I reject the premise that war between Hitler and Stalin was inevitable because of Stalin's agenda. It was Hitler's attitudes, Hitler's aggression that made war inevitable. Nothing on the Soviet side of the equation dictated that the SU and Germany must go to war. Everything was solvable diplomatically in Moscow. It was in Berlin that the power elite had completely lost their minds.
Glenn239 wrote:
How does surrounding Romania on three sides and demanding the withdrawal of German troops there not impact vital interests? Is oil optional in modern war?
Soviet bases in Turkey and Bulgaria would have zero impact on Romanian supply to Germany. In fact, a Soviet
occupation of Rumania would be necessary by 1944 or 1945 in order to prevent the USAAF bombing Romania's oil production flat. (Allied bombers could not cross Soviet areas such as Turkey or Bulgaria to reach targets Romania, but by 1945 B-29's should be able to reach Ploesti directly from bases in Southern England?)
Stalin's demand for free movement on the Danube was aimed at strengthening Yugoslavia against Germany as well, a country you're ignoring despite my mentioning it a couple times now.
Yugoslavia's impact on Germany's war effort was negligible. OTOH, if Yugoslavia was allied to the Soviet Union, then Allied bombers crossing its air space would be shot down by Soviet fighters.

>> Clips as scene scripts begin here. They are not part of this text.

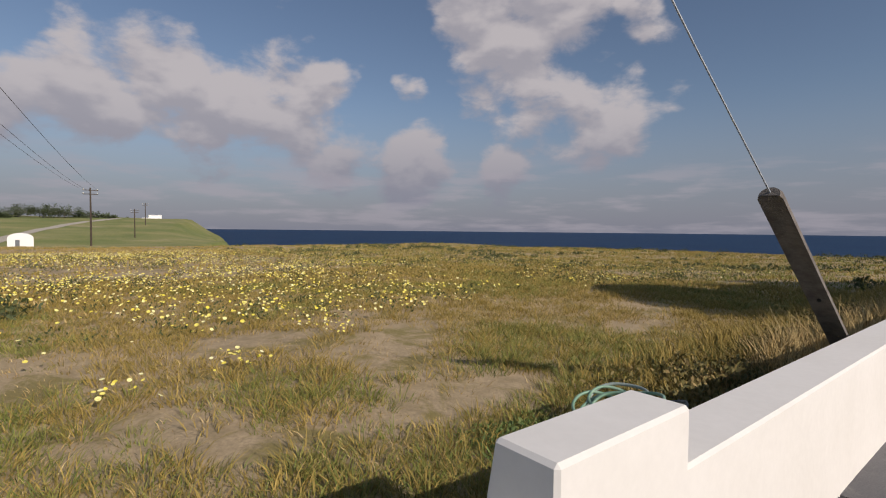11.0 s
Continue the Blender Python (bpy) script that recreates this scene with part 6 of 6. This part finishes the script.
tree((38, -4.6, -0.35), 3.4, 1.8, "small dark tree beyond the yard", 1)
tree((44, -7.5, -0.35), 3.6, 2.2, "rounded dark tree beyond the yard", 2)

# ---- far side of the field ----
def far_house(base, blocks, label):
    t = thing("far_house", base, label, "house", group="houses across the field")
    x, y, z = base
    for dx, dy, w, d, h, wins in blocks:
        wall = part("wall", box(bmesh.new(), x + dx - w / 2, x + dx + w / 2, y + dy - d / 2, y + dy + d / 2, z - 1.5, z + h), WHITE, t)
        for k in range(wins):
            yy = y + dy - d / 2 + d * (k + 0.5) / wins
            part("window", box(bmesh.new(), x + dx + w / 2 + 0.005, x + dx + w / 2 + 0.05, yy - 0.5, yy + 0.5, z + h * 0.35, z + h * 0.35 + 1.4), CURTAIN_DARK, wall)
        part("roof", box(bmesh.new(), x + dx - w / 2 - 0.1, x + dx + w / 2 + 0.1, y + dy - d / 2 - 0.1, y + dy + d / 2 + 0.1, z + h + 0.004, z + h + 0.3), WHITE, wall)
    return t


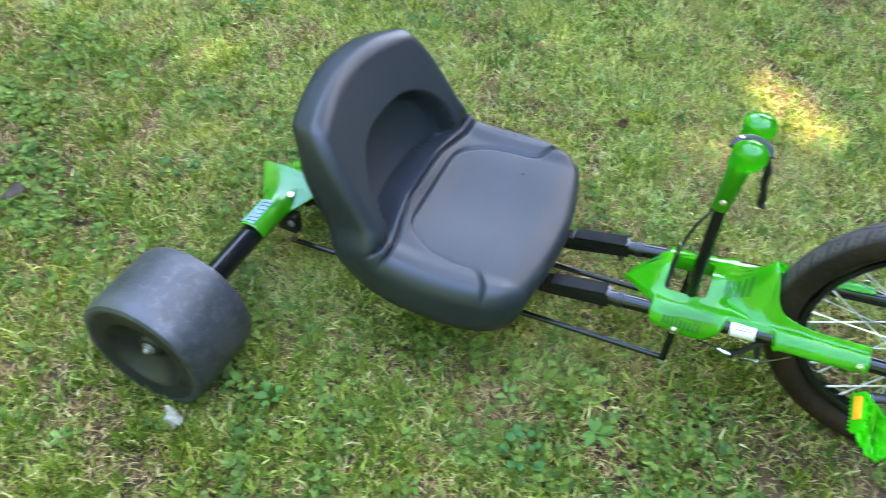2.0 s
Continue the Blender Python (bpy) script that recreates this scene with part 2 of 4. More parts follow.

And despite your italicizing of obviously etc., it doesn't change the fact that Stalin delivered a proposal to wage war on Hitler with England, France, and Poland in 1939. Somebody scrupulously careful not threaten Germany would not have done so.
By November 1939, through to June or July 1940, the Reich was practically defenseless against the Soviets. I would not have considered Stalin's failure to exploit this potentially fatal German vulnerability as evidence of Stalin's intentions to attack Hitler.